▶ Given data:
-----

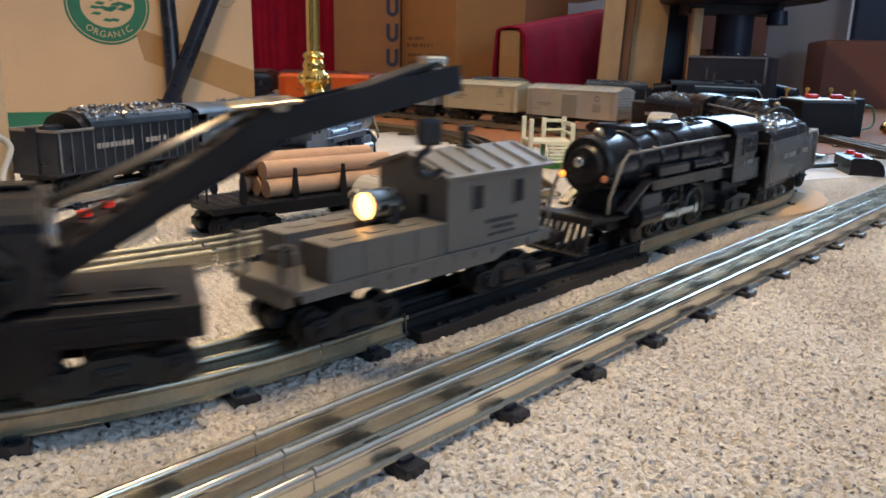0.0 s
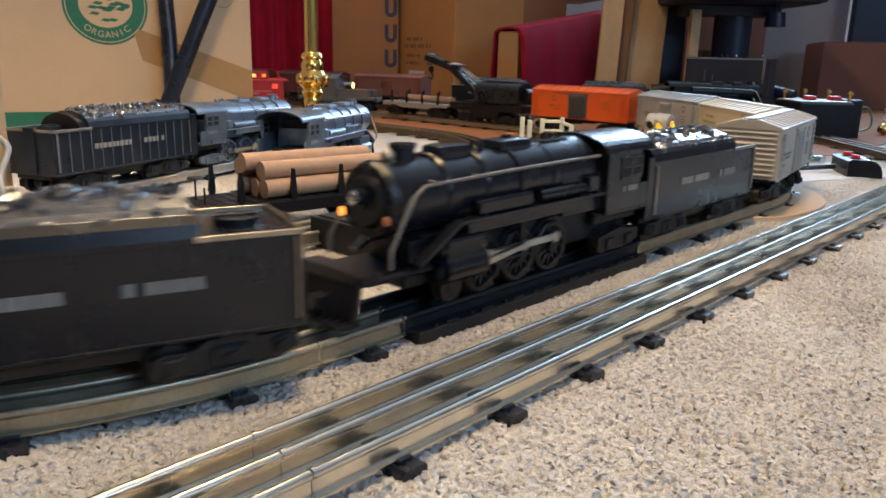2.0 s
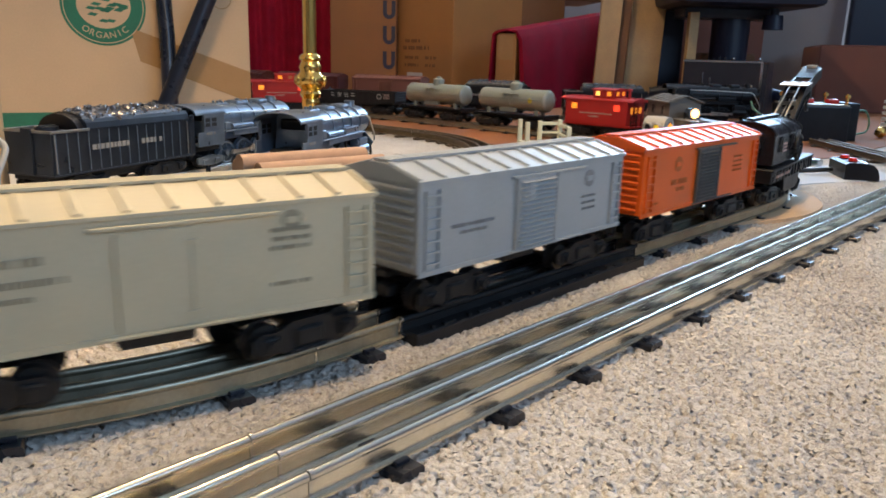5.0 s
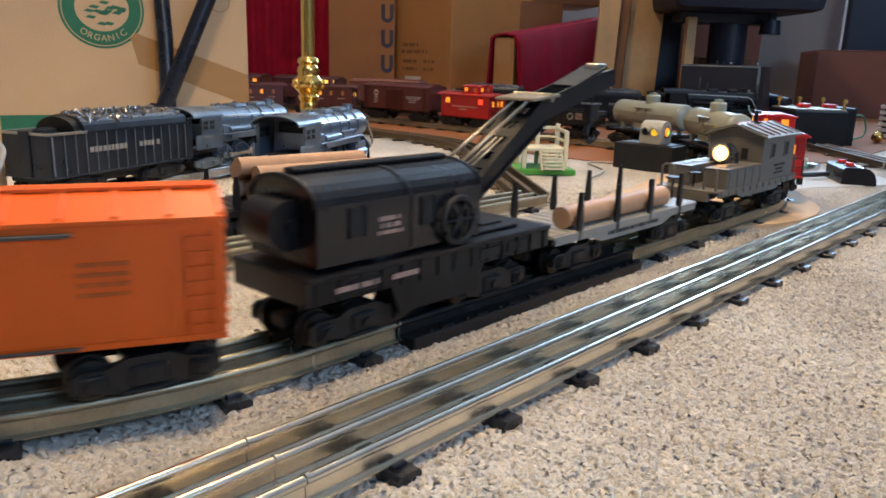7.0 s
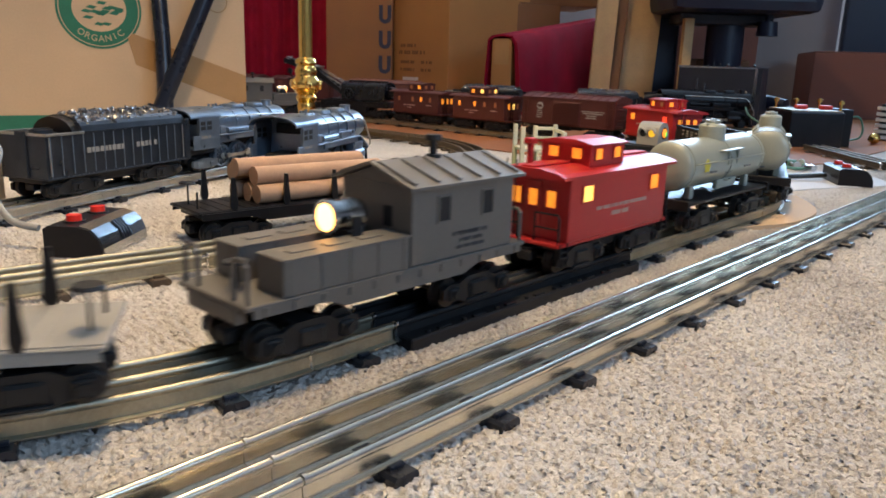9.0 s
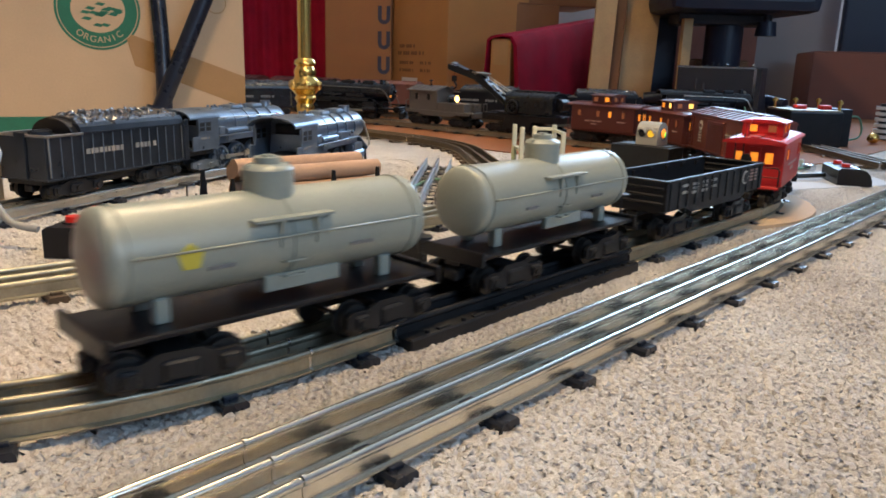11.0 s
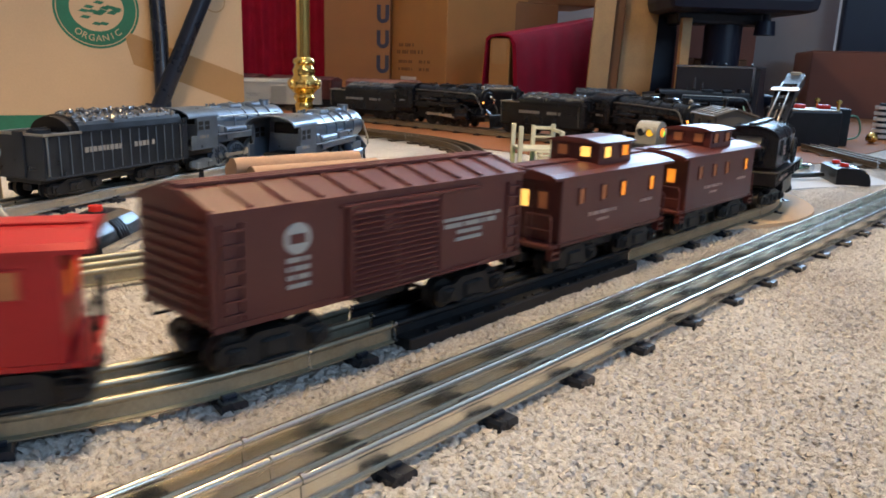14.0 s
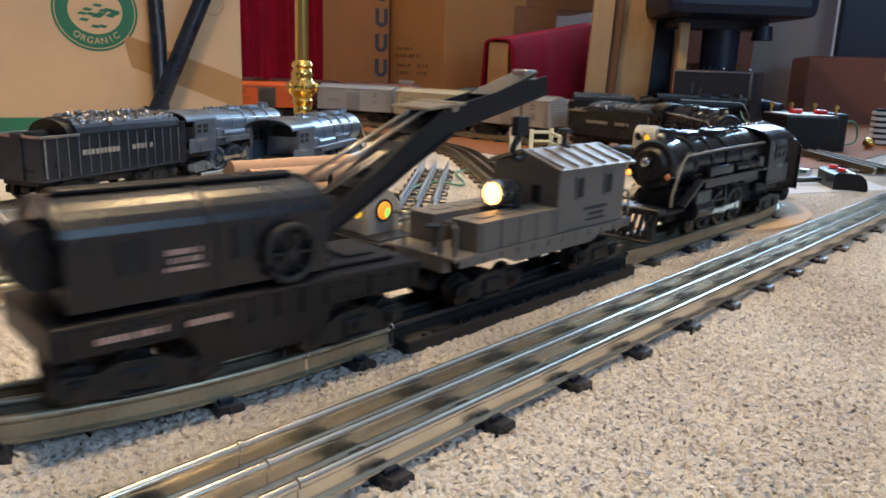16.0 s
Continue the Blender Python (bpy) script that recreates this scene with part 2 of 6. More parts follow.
        if open_ends:
            for j in range(seg):
                self.bm.faces.new((rings[-1][j], rings[-1][(j + 1) % seg], rings[0][(j + 1) % seg], rings[0][j]))
        else:
            self.bm.faces.new(rings[0][::-1])
            self.bm.faces.new(rings[-1])
        return self


def mesh_of(name, shape, material):
    me = bpy.data.meshes.new(name)
    bmesh.ops.recalc_face_normals(shape.bm, faces=shape.bm.faces)
    for e in shape.bm.edges:
        if len(e.link_faces) == 2 and e.calc_face_angle(0.0) > 0.8:
            e.smooth = False
    shape.bm.to_mesh(me)
    shape.bm.free()
    me.materials.append(material)
    return me


def part(name, shape, material, parent=None, label="", at=None):
    ob = new(name, shape if isinstance(shape, bpy.types.Mesh) else mesh_of(name, shape, material))
    if parent is not None:
        ob.parent = parent
    if at is not None:
        ob.matrix_basis = at
    return tagged(ob, label)


def thing(name, label, category, group="", m=None, kind=""):
    ob = new(name)
    ob.empty_display_size = 0.02
    if m is not None:
        ob.matrix_basis = m
    return tagged(ob, label, category, group, kind)


def solo(name, shape, material, label, category, m=None, group="", kind=""):
    ob = part(name, shape, material, None, label, m)
    return tagged(ob, "", category, group, kind)


# ---------- the plan of the loop ----------
FLOOR = -0.0034
RAILTOP = 0.0105
X0, X1, Y0, Y1, RAD = 0.003, 0.58, 0.408, 1.086, 0.3175
SLANT = 0.20  # straight piece between the two curves of the near corner
XB, YB = X1 + SLANT * math.sqrt(0.5), Y0 + SLANT * math.sqrt(0.5)
QUARTER = math.pi * RAD / 2
PIECES = [  # kind, length, then start and heading, or centre and start angle
    ("line", X1 - X0, (X1, Y0 - RAD), (-1, 0)), ("arc", QUARTER, (X0, Y0), -90), ("line", Y1 - Y0, (X0 - RAD, Y0), (0, 1)),
    ("arc", QUARTER, (X0, Y1), 180), ("line", XB - X0, (X0, Y1 + RAD), (1, 0)), ("arc", QUARTER, (XB, Y1), 90),
    ("line", Y1 - YB, (XB + RAD, Y1), (0, -1)), ("arc", QUARTER / 2, (XB, YB), 0),
    ("line", SLANT, (XB + RAD * math.sqrt(0.5), YB - RAD * math.sqrt(0.5)), (-math.sqrt(0.5), -math.sqrt(0.5))), ("arc", QUARTER / 2, (X1, Y0), -45)]
LOOP = sum(p[1] for p in PIECES)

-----

▶ Instructions to follow:
All lines of the data above that include the word "part" must be shown.

▶ Response for this exercise:
Continue the Blender Python (bpy) script that recreates this scene with part 2 of 6. More parts follow.
def part(name, shape, material, parent=None, label="", at=None):
    ob = part(name, shape, material, None, label, m)